FRANKFURT (Reuters) - Labor leaders at Thyssenkrupp (TKAG.DE) are seeking more clarity from management over a planned European joint venture with India’s Tata Steel (TISC.NS), warning of possible fallout at the German group’s sites.
The venture to form Europe’s second-largest steelmaker last week came under fire from German unions, who say a labor agreement between Tata and its Dutch workers goes too far in protecting sites there.
“In the next weeks and months we will scrutinize every single development,” Tekin Nasikkol, head of Thyssenkrupp Steel Europe’s works council and a member of the firm’s supervisory board, said in a statement on Monday.
“The joint venture planned by management is still far from being agreed. We will not accept our sites and our employees being treated less favorably.”

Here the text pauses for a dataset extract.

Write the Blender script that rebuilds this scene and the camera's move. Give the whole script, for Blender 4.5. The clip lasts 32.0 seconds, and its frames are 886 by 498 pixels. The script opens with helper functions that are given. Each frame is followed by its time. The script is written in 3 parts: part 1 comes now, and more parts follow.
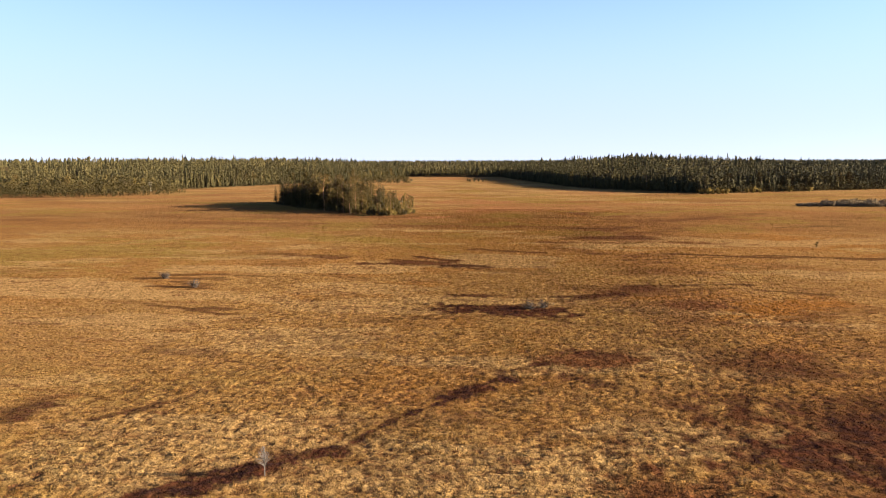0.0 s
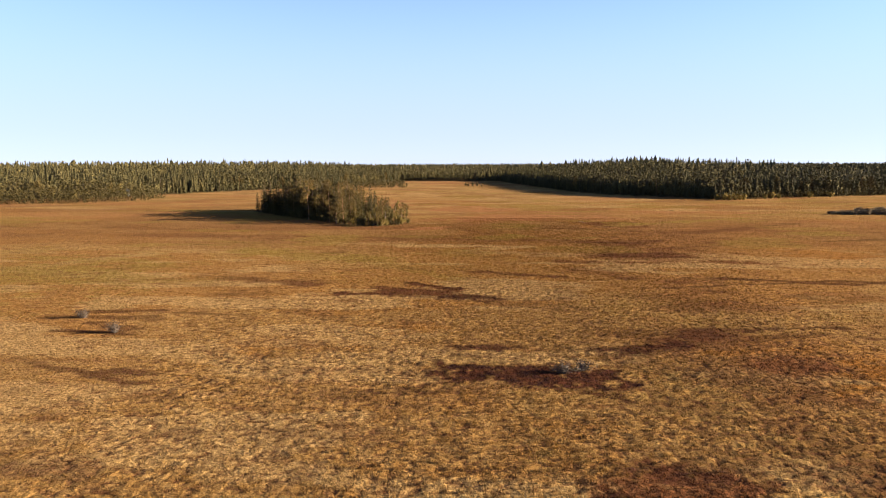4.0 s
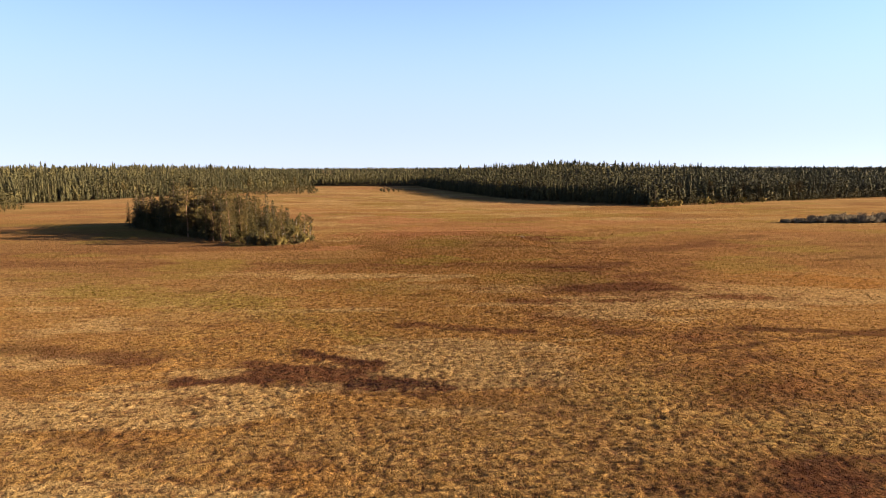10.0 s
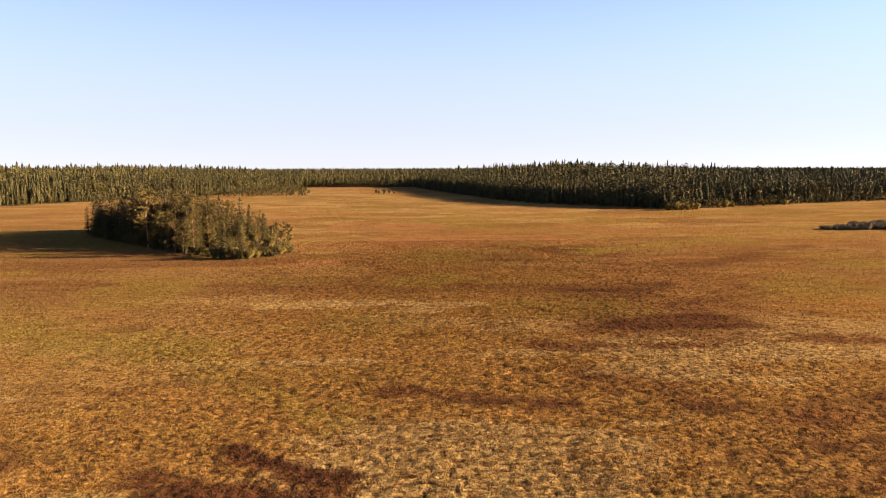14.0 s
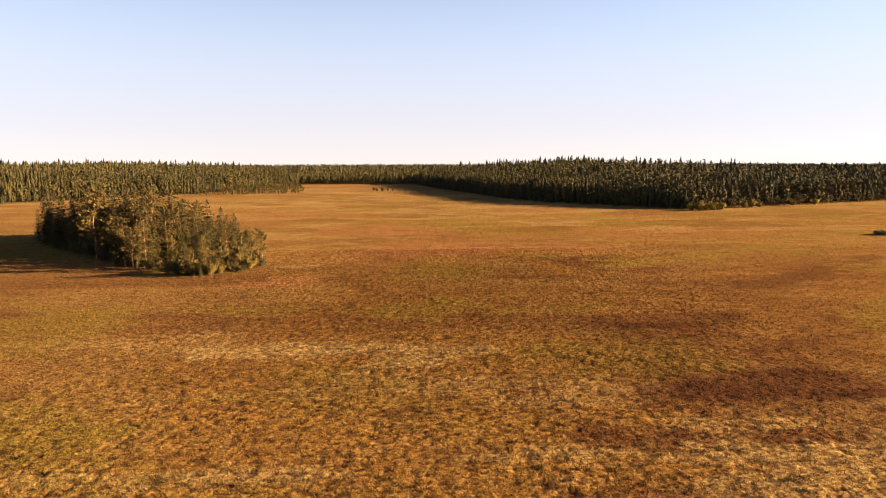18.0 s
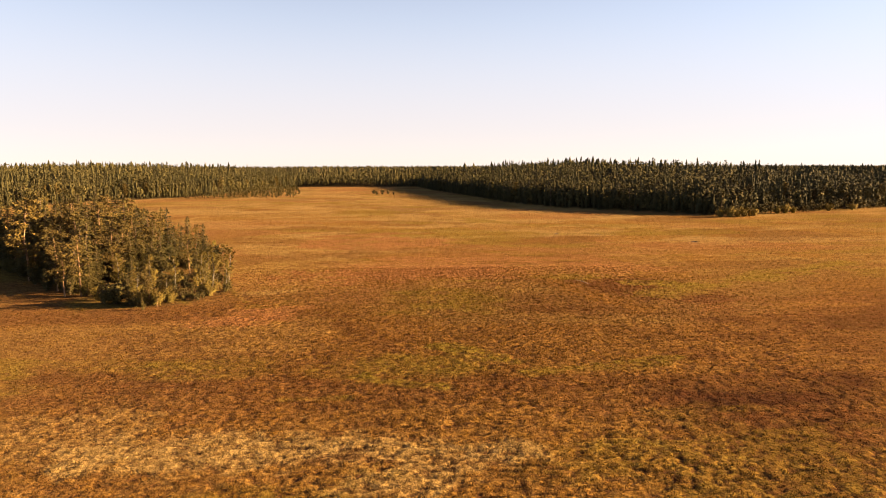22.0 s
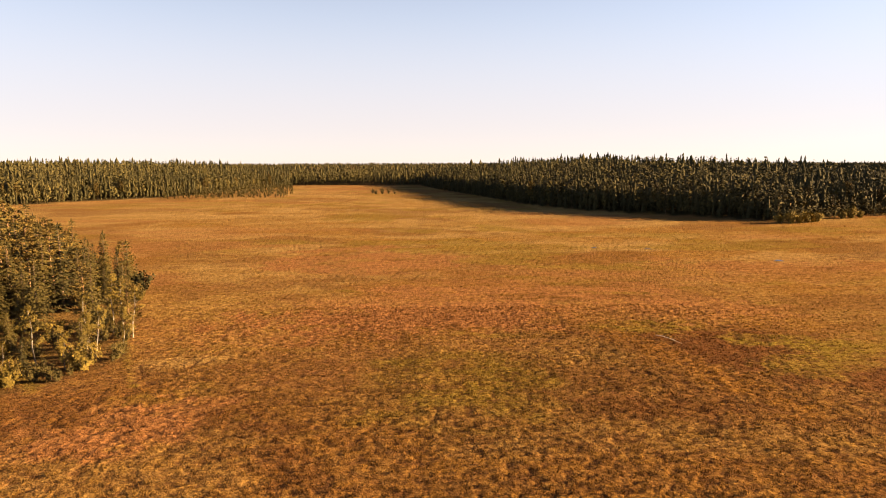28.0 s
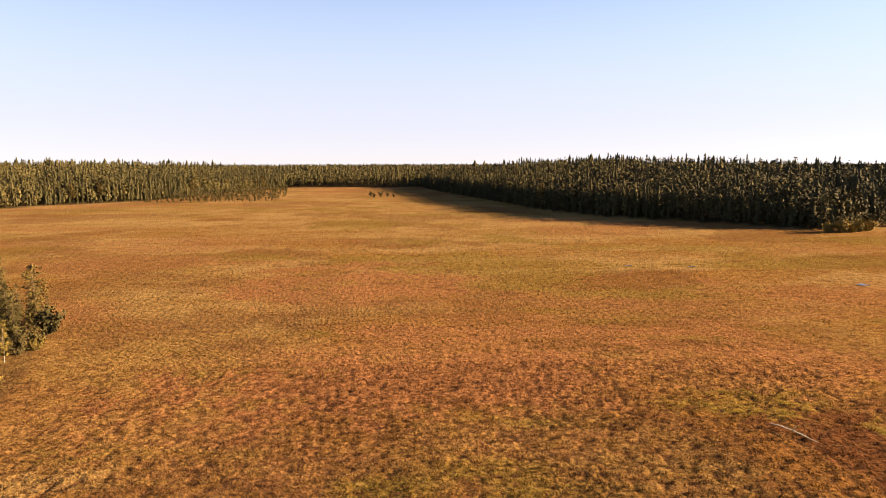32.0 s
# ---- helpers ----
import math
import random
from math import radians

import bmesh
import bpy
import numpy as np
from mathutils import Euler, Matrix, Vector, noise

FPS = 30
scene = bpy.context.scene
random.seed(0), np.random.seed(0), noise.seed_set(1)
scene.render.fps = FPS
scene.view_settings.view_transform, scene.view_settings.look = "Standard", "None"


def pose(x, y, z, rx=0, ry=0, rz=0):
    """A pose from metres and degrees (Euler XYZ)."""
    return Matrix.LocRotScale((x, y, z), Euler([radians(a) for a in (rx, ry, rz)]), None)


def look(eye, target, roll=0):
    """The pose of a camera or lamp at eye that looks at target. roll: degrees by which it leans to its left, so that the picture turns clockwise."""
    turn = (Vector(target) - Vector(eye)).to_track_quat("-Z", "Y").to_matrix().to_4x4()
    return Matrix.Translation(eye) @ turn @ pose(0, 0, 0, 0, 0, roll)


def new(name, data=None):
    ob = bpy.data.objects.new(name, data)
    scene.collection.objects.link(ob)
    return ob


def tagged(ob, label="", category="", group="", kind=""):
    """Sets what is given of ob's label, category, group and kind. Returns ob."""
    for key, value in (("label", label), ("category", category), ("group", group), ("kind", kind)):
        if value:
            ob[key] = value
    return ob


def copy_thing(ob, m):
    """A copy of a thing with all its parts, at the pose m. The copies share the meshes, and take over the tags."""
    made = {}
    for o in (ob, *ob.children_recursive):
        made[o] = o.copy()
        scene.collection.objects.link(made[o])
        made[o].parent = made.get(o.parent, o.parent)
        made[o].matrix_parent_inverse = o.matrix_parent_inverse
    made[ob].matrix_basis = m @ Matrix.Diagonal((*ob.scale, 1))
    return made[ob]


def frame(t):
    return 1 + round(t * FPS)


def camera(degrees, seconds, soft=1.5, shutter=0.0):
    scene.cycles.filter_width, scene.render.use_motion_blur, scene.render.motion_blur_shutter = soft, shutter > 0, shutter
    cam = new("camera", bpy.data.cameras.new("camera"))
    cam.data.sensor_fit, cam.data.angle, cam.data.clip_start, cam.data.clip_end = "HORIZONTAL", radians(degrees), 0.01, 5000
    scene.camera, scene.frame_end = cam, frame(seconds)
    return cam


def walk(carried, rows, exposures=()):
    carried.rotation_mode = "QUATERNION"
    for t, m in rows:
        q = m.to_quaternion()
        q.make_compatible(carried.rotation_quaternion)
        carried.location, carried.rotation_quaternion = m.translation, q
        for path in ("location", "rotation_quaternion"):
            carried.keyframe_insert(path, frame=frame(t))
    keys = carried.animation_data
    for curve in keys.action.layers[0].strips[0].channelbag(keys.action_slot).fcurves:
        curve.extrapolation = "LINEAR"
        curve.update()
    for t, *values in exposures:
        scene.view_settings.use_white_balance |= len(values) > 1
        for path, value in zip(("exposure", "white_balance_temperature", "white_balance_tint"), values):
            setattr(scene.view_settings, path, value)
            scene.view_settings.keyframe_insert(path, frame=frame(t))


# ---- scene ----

Tata Steel has guaranteed that its Dutch division can continue to operate as an independent company within the venture, with control over its own profits and an independent supervisory board.
German labor representatives say that means the Dutch business would be able to dodge responsibility in the new tie-up, leaving the German sites to bear the brunt of risks.
Sources told Reuters on Friday that Tata Steel would consider taking a majority stake in the planned venture following a widely expected public listing.
The firms have yet to sign a final agreement over the venture, which was initially expected at the beginning of the year, with a closing seen in late 2018.
The rate at which new facts and speculation were emerging was causing uncertainty among employees and “continuously eroding faith in management,” said Horst Gawlik, deputy leader of Thyssenkrupp Steel Europe’s works council.
Thyssenkrupp’s supervisory board will hold an extraordinary meeting on April 12, with the tie-up on the agenda. Thyssenkrupp Steel Europe workers has scheduled a general meeting for the same day.